(WHAT IS ASKED): Repeat every line of the listing below exactly, minus the pictures.

(DATA SECTION):
──────────

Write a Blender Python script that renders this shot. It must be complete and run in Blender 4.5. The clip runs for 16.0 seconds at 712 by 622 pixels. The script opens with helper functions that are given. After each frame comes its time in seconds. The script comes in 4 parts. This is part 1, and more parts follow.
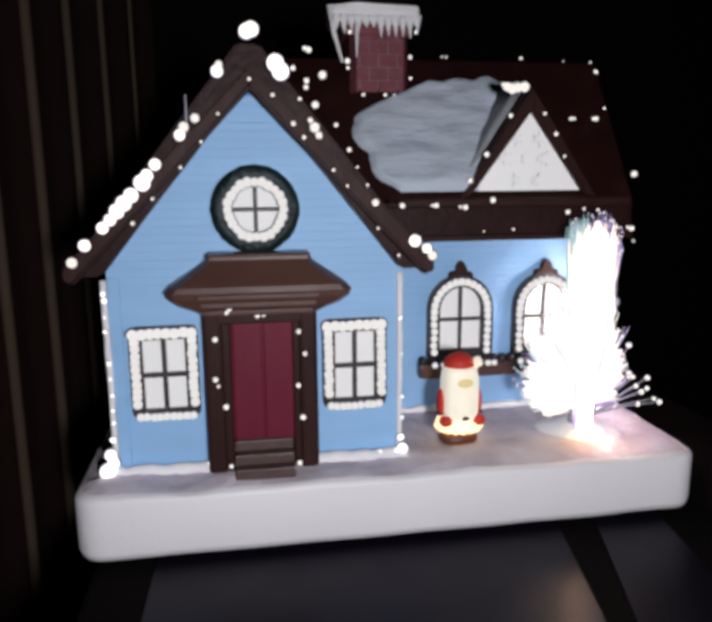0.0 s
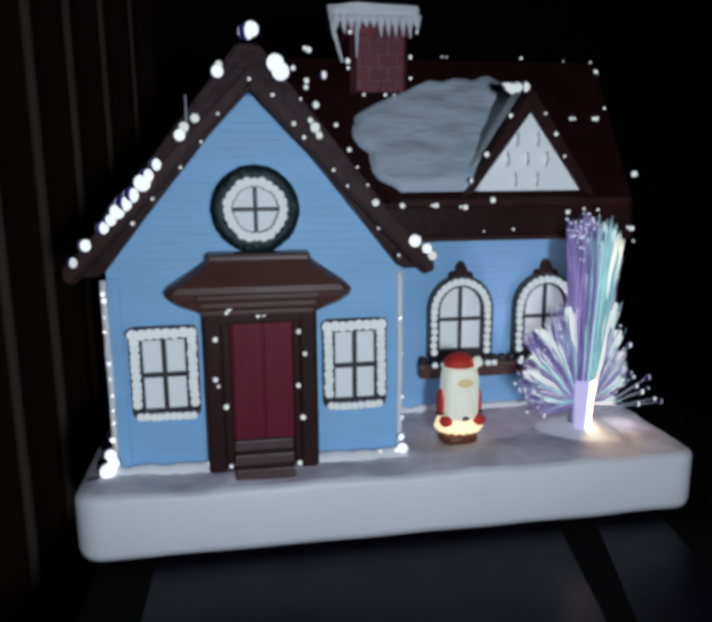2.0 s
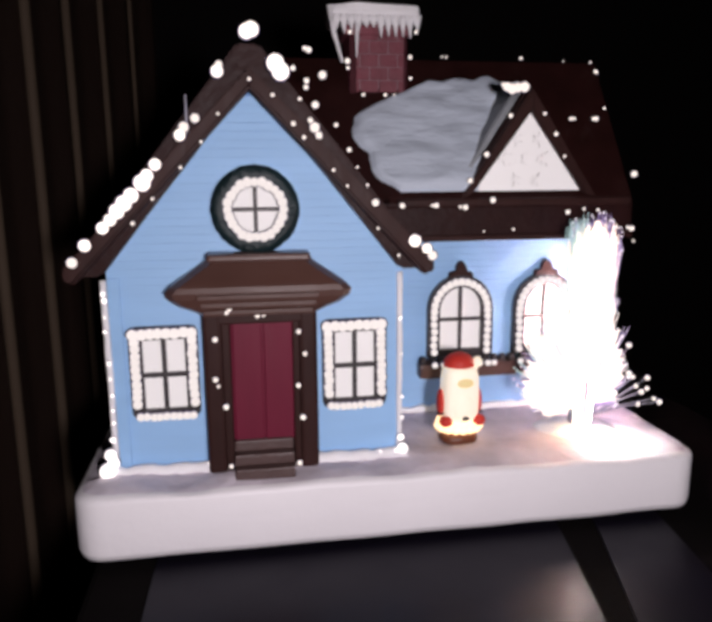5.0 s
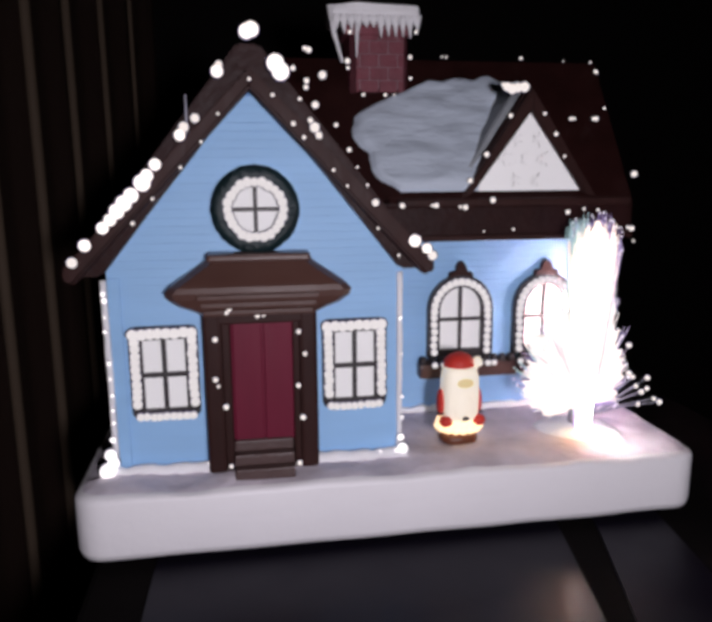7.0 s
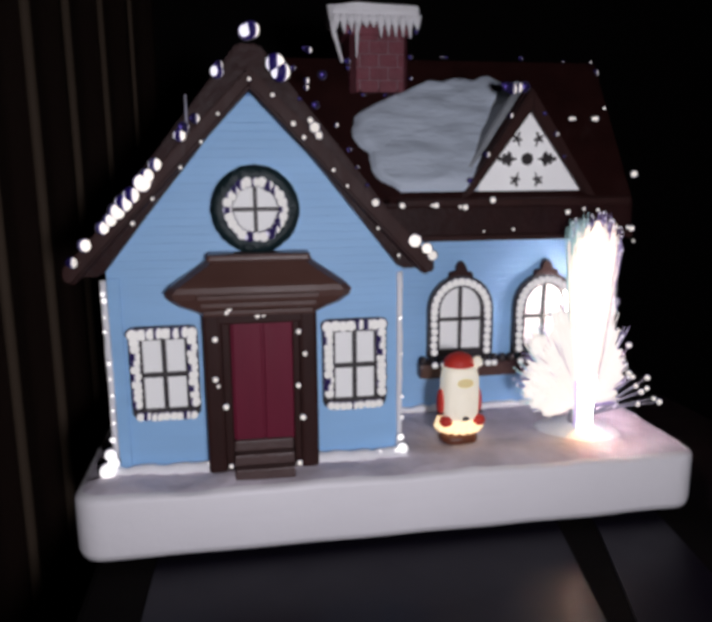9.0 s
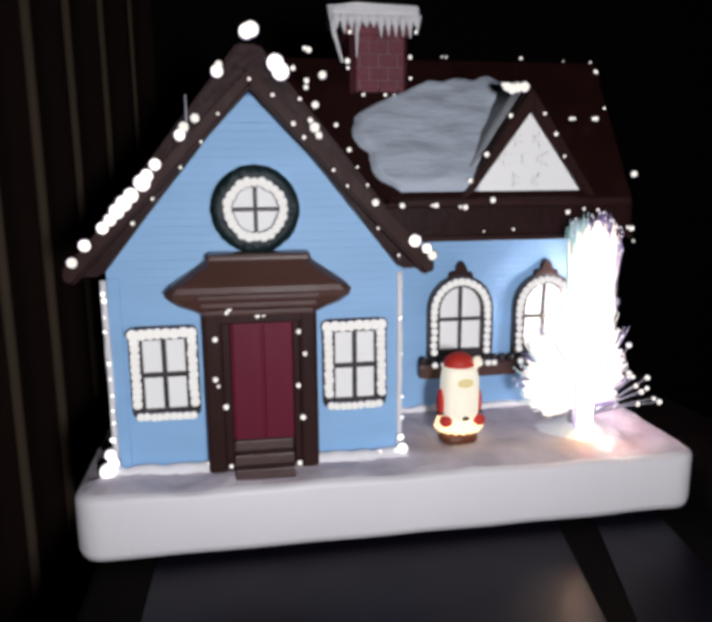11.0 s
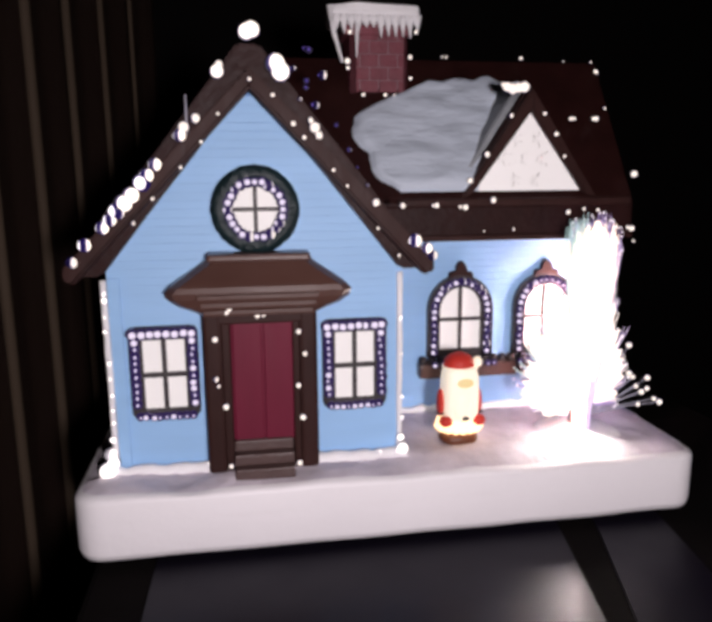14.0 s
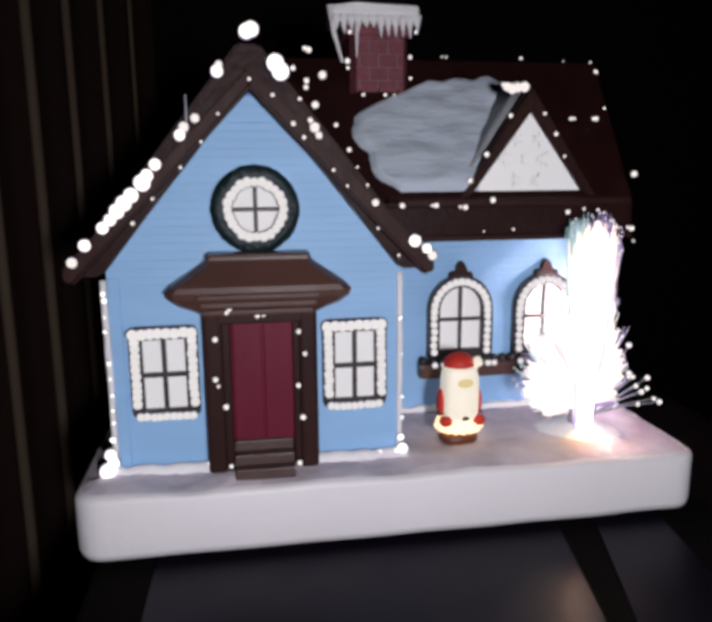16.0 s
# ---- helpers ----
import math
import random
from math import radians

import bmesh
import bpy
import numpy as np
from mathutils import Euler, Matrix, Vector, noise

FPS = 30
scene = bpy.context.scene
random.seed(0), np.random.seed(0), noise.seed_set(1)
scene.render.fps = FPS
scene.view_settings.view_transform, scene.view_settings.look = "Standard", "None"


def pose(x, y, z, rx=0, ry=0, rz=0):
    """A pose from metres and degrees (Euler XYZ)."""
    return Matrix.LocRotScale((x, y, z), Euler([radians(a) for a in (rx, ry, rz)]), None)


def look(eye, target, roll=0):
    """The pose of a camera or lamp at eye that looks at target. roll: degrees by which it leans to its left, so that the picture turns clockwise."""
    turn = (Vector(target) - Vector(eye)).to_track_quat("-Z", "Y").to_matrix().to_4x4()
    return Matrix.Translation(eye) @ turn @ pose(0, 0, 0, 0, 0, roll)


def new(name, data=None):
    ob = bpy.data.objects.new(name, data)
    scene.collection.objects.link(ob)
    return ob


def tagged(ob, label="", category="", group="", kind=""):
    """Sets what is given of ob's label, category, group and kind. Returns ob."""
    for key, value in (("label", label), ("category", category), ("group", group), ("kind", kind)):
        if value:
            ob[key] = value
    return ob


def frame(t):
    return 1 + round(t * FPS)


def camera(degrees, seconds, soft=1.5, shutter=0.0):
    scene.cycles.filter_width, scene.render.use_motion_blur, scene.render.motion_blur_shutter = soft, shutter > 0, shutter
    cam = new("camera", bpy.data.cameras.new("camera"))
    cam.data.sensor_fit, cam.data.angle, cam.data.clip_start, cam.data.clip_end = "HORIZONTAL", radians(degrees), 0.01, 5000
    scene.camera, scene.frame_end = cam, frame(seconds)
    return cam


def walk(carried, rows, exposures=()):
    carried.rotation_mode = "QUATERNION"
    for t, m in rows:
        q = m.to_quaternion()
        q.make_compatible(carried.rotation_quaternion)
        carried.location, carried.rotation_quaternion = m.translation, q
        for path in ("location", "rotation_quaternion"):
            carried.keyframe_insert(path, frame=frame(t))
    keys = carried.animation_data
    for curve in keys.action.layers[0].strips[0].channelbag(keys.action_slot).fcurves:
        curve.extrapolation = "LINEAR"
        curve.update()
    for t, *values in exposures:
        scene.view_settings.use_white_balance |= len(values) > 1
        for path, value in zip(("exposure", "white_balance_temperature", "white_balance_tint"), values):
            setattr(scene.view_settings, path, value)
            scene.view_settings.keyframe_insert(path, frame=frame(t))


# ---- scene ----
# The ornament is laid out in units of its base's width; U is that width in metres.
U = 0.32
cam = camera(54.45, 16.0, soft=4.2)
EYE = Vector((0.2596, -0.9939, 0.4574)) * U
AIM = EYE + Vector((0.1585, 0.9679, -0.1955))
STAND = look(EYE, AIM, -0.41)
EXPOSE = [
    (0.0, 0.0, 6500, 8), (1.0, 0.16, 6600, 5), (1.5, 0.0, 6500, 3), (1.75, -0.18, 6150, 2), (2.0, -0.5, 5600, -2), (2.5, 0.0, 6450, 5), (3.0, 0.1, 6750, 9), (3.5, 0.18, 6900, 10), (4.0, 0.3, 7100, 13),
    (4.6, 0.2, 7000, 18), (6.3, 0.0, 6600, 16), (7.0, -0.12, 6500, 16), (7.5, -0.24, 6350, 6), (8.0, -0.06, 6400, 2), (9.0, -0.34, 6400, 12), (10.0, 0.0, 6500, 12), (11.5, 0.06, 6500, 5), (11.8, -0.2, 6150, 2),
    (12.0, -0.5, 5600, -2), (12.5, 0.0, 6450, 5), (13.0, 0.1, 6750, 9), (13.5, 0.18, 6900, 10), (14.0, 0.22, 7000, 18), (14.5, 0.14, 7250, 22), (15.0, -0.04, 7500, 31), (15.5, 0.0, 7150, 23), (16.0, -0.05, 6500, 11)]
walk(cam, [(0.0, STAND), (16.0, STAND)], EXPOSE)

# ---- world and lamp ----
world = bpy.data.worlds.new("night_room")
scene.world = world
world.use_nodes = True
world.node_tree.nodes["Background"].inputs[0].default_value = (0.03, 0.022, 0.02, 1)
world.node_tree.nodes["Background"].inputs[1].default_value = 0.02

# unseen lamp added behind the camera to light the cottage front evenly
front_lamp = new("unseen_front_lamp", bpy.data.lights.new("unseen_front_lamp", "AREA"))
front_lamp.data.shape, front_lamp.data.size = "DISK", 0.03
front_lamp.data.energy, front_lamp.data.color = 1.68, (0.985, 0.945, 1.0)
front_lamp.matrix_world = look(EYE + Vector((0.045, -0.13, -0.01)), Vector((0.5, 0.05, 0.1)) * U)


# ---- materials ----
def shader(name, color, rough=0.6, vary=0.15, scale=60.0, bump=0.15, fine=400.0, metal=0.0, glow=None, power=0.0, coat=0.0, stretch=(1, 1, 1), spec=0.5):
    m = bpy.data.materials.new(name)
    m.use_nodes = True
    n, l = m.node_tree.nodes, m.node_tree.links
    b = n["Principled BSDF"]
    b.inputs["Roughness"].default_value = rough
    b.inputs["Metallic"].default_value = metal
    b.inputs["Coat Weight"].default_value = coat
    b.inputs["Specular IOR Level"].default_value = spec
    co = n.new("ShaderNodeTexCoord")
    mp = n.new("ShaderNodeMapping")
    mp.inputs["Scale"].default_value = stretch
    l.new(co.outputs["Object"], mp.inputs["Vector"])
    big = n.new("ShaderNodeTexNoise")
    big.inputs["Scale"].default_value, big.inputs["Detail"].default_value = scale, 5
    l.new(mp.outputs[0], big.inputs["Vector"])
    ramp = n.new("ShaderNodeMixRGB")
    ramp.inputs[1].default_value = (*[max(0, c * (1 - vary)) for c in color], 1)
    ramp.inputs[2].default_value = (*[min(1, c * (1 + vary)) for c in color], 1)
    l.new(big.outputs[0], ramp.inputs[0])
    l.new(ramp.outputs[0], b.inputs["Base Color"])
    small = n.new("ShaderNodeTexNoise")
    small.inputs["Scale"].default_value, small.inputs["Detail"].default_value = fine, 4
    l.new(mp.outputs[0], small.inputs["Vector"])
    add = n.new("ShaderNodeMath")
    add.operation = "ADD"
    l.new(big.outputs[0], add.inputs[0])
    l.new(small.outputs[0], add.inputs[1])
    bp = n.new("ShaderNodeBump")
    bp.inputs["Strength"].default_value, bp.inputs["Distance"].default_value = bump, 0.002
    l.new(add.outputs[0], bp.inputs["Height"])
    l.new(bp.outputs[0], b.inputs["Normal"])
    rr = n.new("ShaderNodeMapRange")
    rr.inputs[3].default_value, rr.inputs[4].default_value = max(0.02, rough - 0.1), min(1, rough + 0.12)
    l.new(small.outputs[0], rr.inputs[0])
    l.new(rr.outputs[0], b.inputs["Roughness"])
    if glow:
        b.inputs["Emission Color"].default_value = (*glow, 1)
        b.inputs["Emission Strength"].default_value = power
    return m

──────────

(RESPONSE FOR THIS EXERCISE):
Write a Blender Python script that renders this shot. It must be complete and run in Blender 4.5. The clip runs for 16.0 seconds at 712 by 622 pixels. The script opens with helper functions that are given. After each frame comes its time in seconds. The script comes in 4 parts. This is part 1, and more parts follow.
0.0 s
2.0 s
5.0 s
7.0 s
9.0 s
11.0 s
14.0 s
16.0 s
# ---- helpers ----
import math
import random
from math import radians

import bmesh
import bpy
import numpy as np
from mathutils import Euler, Matrix, Vector, noise

FPS = 30
scene = bpy.context.scene
random.seed(0), np.random.seed(0), noise.seed_set(1)
scene.render.fps = FPS
scene.view_settings.view_transform, scene.view_settings.look = "Standard", "None"


def pose(x, y, z, rx=0, ry=0, rz=0):
    """A pose from metres and degrees (Euler XYZ)."""
    return Matrix.LocRotScale((x, y, z), Euler([radians(a) for a in (rx, ry, rz)]), None)


def look(eye, target, roll=0):
    """The pose of a camera or lamp at eye that looks at target. roll: degrees by which it leans to its left, so that the picture turns clockwise."""
    turn = (Vector(target) - Vector(eye)).to_track_quat("-Z", "Y").to_matrix().to_4x4()
    return Matrix.Translation(eye) @ turn @ pose(0, 0, 0, 0, 0, roll)


def new(name, data=None):
    ob = bpy.data.objects.new(name, data)
    scene.collection.objects.link(ob)
    return ob


def tagged(ob, label="", category="", group="", kind=""):
    """Sets what is given of ob's label, category, group and kind. Returns ob."""
    for key, value in (("label", label), ("category", category), ("group", group), ("kind", kind)):
        if value:
            ob[key] = value
    return ob


def frame(t):
    return 1 + round(t * FPS)


def camera(degrees, seconds, soft=1.5, shutter=0.0):
    scene.cycles.filter_width, scene.render.use_motion_blur, scene.render.motion_blur_shutter = soft, shutter > 0, shutter
    cam = new("camera", bpy.data.cameras.new("camera"))
    cam.data.sensor_fit, cam.data.angle, cam.data.clip_start, cam.data.clip_end = "HORIZONTAL", radians(degrees), 0.01, 5000
    scene.camera, scene.frame_end = cam, frame(seconds)
    return cam


def walk(carried, rows, exposures=()):
    carried.rotation_mode = "QUATERNION"
    for t, m in rows:
        q = m.to_quaternion()
        q.make_compatible(carried.rotation_quaternion)
        carried.location, carried.rotation_quaternion = m.translation, q
        for path in ("location", "rotation_quaternion"):
            carried.keyframe_insert(path, frame=frame(t))
    keys = carried.animation_data
    for curve in keys.action.layers[0].strips[0].channelbag(keys.action_slot).fcurves:
        curve.extrapolation = "LINEAR"
        curve.update()
    for t, *values in exposures:
        scene.view_settings.use_white_balance |= len(values) > 1
        for path, value in zip(("exposure", "white_balance_temperature", "white_balance_tint"), values):
            setattr(scene.view_settings, path, value)
            scene.view_settings.keyframe_insert(path, frame=frame(t))


# ---- scene ----
# The ornament is laid out in units of its base's width; U is that width in metres.
U = 0.32
cam = camera(54.45, 16.0, soft=4.2)
EYE = Vector((0.2596, -0.9939, 0.4574)) * U
AIM = EYE + Vector((0.1585, 0.9679, -0.1955))
STAND = look(EYE, AIM, -0.41)
EXPOSE = [
    (0.0, 0.0, 6500, 8), (1.0, 0.16, 6600, 5), (1.5, 0.0, 6500, 3), (1.75, -0.18, 6150, 2), (2.0, -0.5, 5600, -2), (2.5, 0.0, 6450, 5), (3.0, 0.1, 6750, 9), (3.5, 0.18, 6900, 10), (4.0, 0.3, 7100, 13),
    (4.6, 0.2, 7000, 18), (6.3, 0.0, 6600, 16), (7.0, -0.12, 6500, 16), (7.5, -0.24, 6350, 6), (8.0, -0.06, 6400, 2), (9.0, -0.34, 6400, 12), (10.0, 0.0, 6500, 12), (11.5, 0.06, 6500, 5), (11.8, -0.2, 6150, 2),
    (12.0, -0.5, 5600, -2), (12.5, 0.0, 6450, 5), (13.0, 0.1, 6750, 9), (13.5, 0.18, 6900, 10), (14.0, 0.22, 7000, 18), (14.5, 0.14, 7250, 22), (15.0, -0.04, 7500, 31), (15.5, 0.0, 7150, 23), (16.0, -0.05, 6500, 11)]
walk(cam, [(0.0, STAND), (16.0, STAND)], EXPOSE)

# ---- world and lamp ----
world = bpy.data.worlds.new("night_room")
scene.world = world
world.use_nodes = True
world.node_tree.nodes["Background"].inputs[0].default_value = (0.03, 0.022, 0.02, 1)
world.node_tree.nodes["Background"].inputs[1].default_value = 0.02

# unseen lamp added behind the camera to light the cottage front evenly
front_lamp = new("unseen_front_lamp", bpy.data.lights.new("unseen_front_lamp", "AREA"))
front_lamp.data.shape, front_lamp.data.size = "DISK", 0.03
front_lamp.data.energy, front_lamp.data.color = 1.68, (0.985, 0.945, 1.0)
front_lamp.matrix_world = look(EYE + Vector((0.045, -0.13, -0.01)), Vector((0.5, 0.05, 0.1)) * U)


# ---- materials ----
def shader(name, color, rough=0.6, vary=0.15, scale=60.0, bump=0.15, fine=400.0, metal=0.0, glow=None, power=0.0, coat=0.0, stretch=(1, 1, 1), spec=0.5):
    m = bpy.data.materials.new(name)
    m.use_nodes = True
    n, l = m.node_tree.nodes, m.node_tree.links
    b = n["Principled BSDF"]
    b.inputs["Roughness"].default_value = rough
    b.inputs["Metallic"].default_value = metal
    b.inputs["Coat Weight"].default_value = coat
    b.inputs["Specular IOR Level"].default_value = spec
    co = n.new("ShaderNodeTexCoord")
    mp = n.new("ShaderNodeMapping")
    mp.inputs["Scale"].default_value = stretch
    l.new(co.outputs["Object"], mp.inputs["Vector"])
    big = n.new("ShaderNodeTexNoise")
    big.inputs["Scale"].default_value, big.inputs["Detail"].default_value = scale, 5
    l.new(mp.outputs[0], big.inputs["Vector"])
    ramp = n.new("ShaderNodeMixRGB")
    ramp.inputs[1].default_value = (*[max(0, c * (1 - vary)) for c in color], 1)
    ramp.inputs[2].default_value = (*[min(1, c * (1 + vary)) for c in color], 1)
    l.new(big.outputs[0], ramp.inputs[0])
    l.new(ramp.outputs[0], b.inputs["Base Color"])
    small = n.new("ShaderNodeTexNoise")
    small.inputs["Scale"].default_value, small.inputs["Detail"].default_value = fine, 4
    l.new(mp.outputs[0], small.inputs["Vector"])
    add = n.new("ShaderNodeMath")
    add.operation = "ADD"
    l.new(big.outputs[0], add.inputs[0])
    l.new(small.outputs[0], add.inputs[1])
    bp = n.new("ShaderNodeBump")
    bp.inputs["Strength"].default_value, bp.inputs["Distance"].default_value = bump, 0.002
    l.new(add.outputs[0], bp.inputs["Height"])
    l.new(bp.outputs[0], b.inputs["Normal"])
    rr = n.new("ShaderNodeMapRange")
    rr.inputs[3].default_value, rr.inputs[4].default_value = max(0.02, rough - 0.1), min(1, rough + 0.12)
    l.new(small.outputs[0], rr.inputs[0])
    l.new(rr.outputs[0], b.inputs["Roughness"])
    if glow:
        b.inputs["Emission Color"].default_value = (*glow, 1)
        b.inputs["Emission Strength"].default_value = power
    return m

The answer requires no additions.